Problem:  Attempting to run system in HD 1080p makes everything blurry and difficult to read in Windows 10.

Why use HD1080p resolution?  Windows 10 scaling functionality is not complete and many applications don't scale well (tigervnc and Unity3D as examples.)  I Imagine in a couple of years, most applications will become DPI aware and this problem in general will only effect older applications no longer activily being maintained.  
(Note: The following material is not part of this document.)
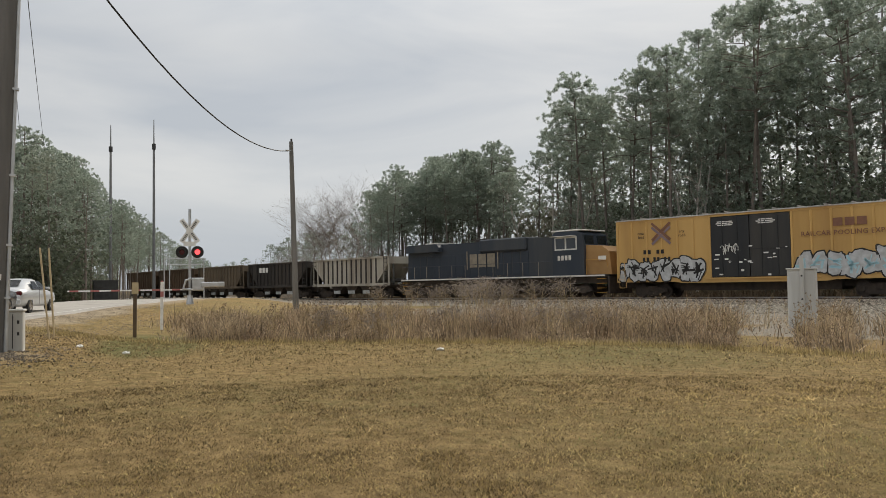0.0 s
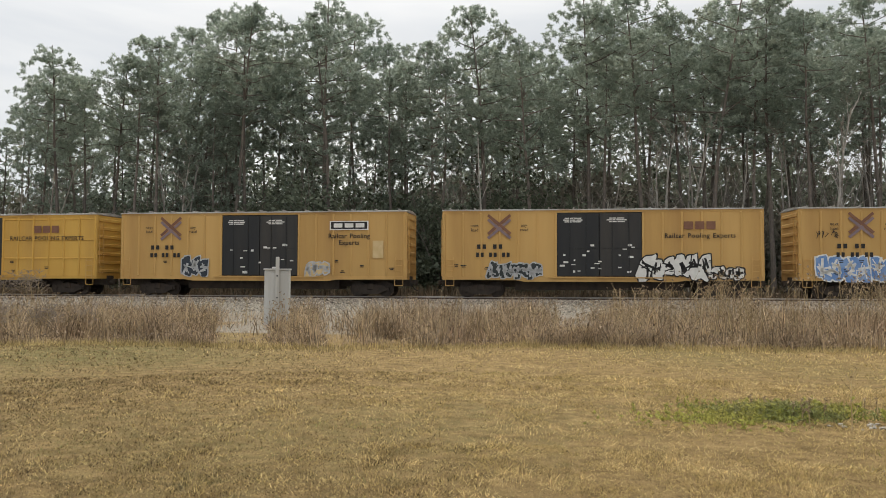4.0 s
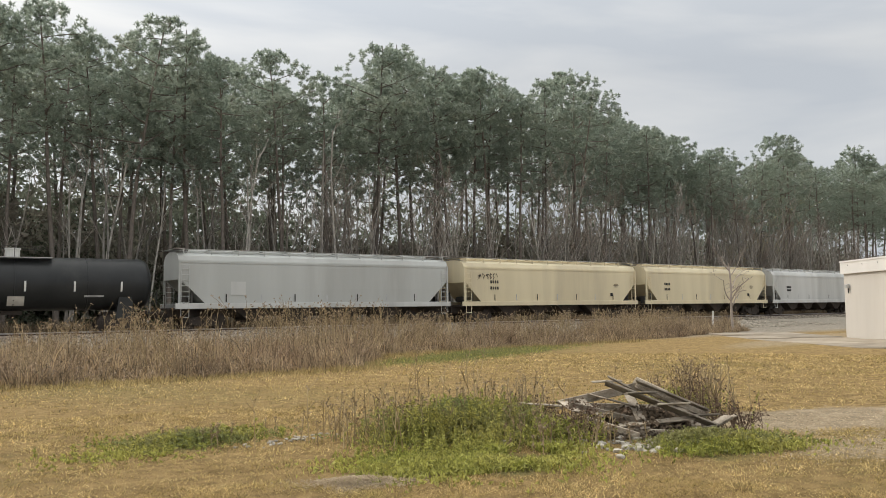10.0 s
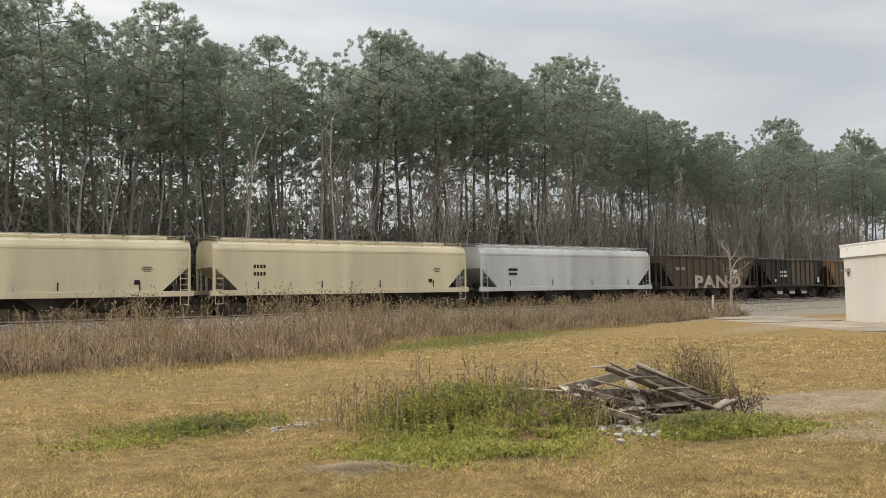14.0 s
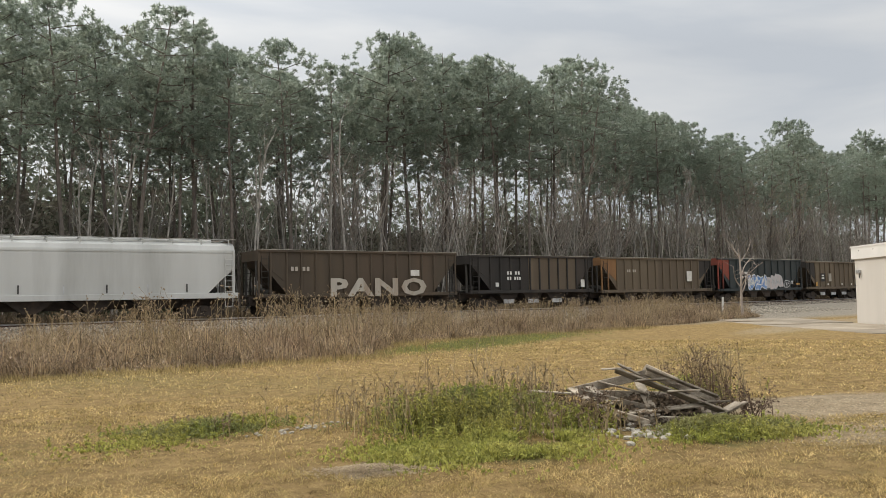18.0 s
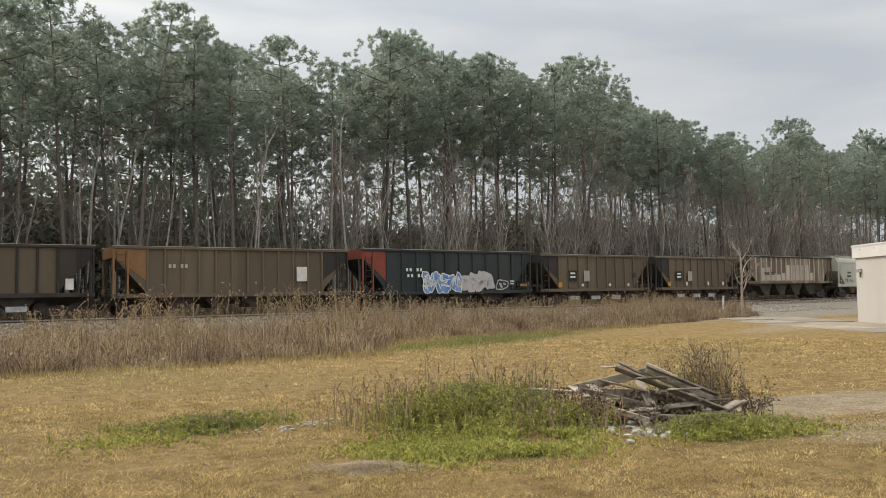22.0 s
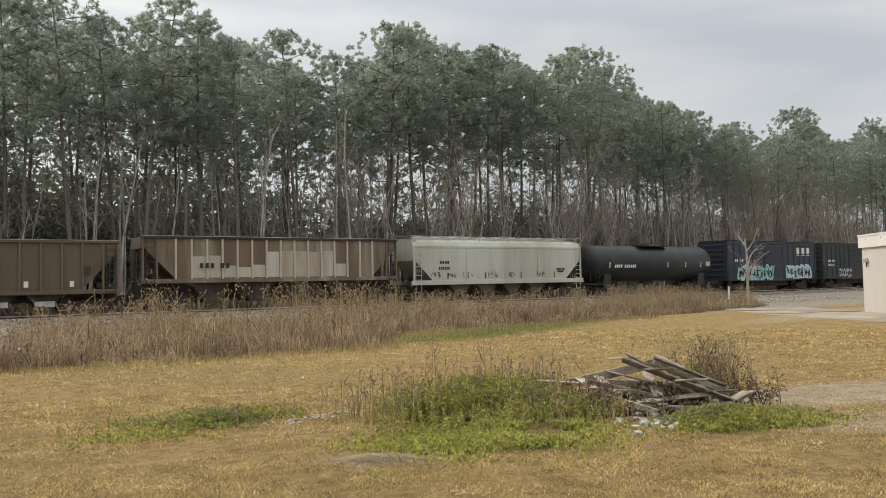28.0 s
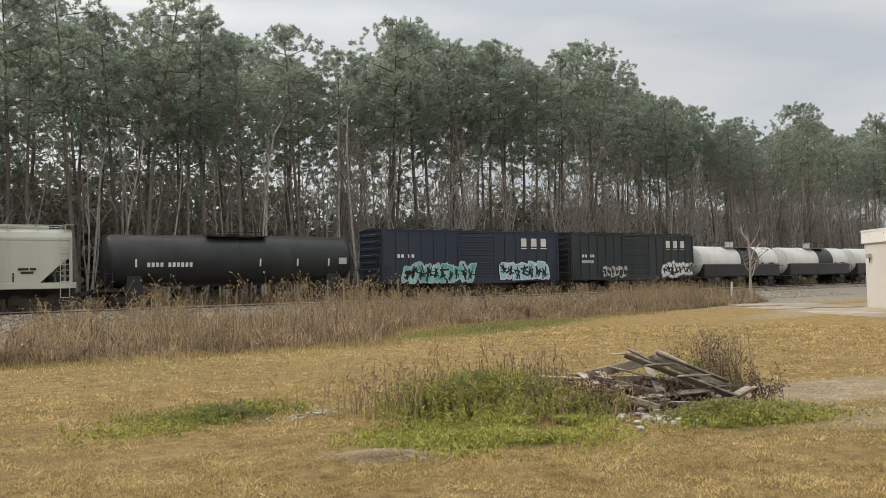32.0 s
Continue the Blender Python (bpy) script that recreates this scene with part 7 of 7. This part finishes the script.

Why is running a 4K display at HD resolution a problem on some systems?  I know what you're thinking - if I set my display to 1920x1080, everything should scale perfectly since it is an exact divisor of 3840x2160.  Each pixel in HD should be represented by 4 pixels and everything should look pretty good, just not as sharp.  The issue appears to be the graphic drivers attempting to be clever when they shouldn't.  Rather than outputting an HD signal to the monitor, it's outputting a 4K signal and applying a scaling algorithm to adjust the picture.  It's this scaling algorithm that makes everything look ill-defined and blurry.

Solution:  You have to convince Windows that your display supports HD as a native resolution.  This can easily be done by using CRU (Custom Resolution Utility) authored by ToastyX and can be found here:

https://www.monitortests.com/forum/Thread-Custom-Resolution-Utility-CRU  

It was as simple as adding 1920x1080, rebooting, and selecting that resolution.  I added it to detailed and standard resolutions and all is well in that department.

Additional Issues: Auto brightness control was also driving me a little crazy.  To turn it off on an HP Spectre X360, I had to disable power management features in the Intel Drivers and select a non HP power setting in power options.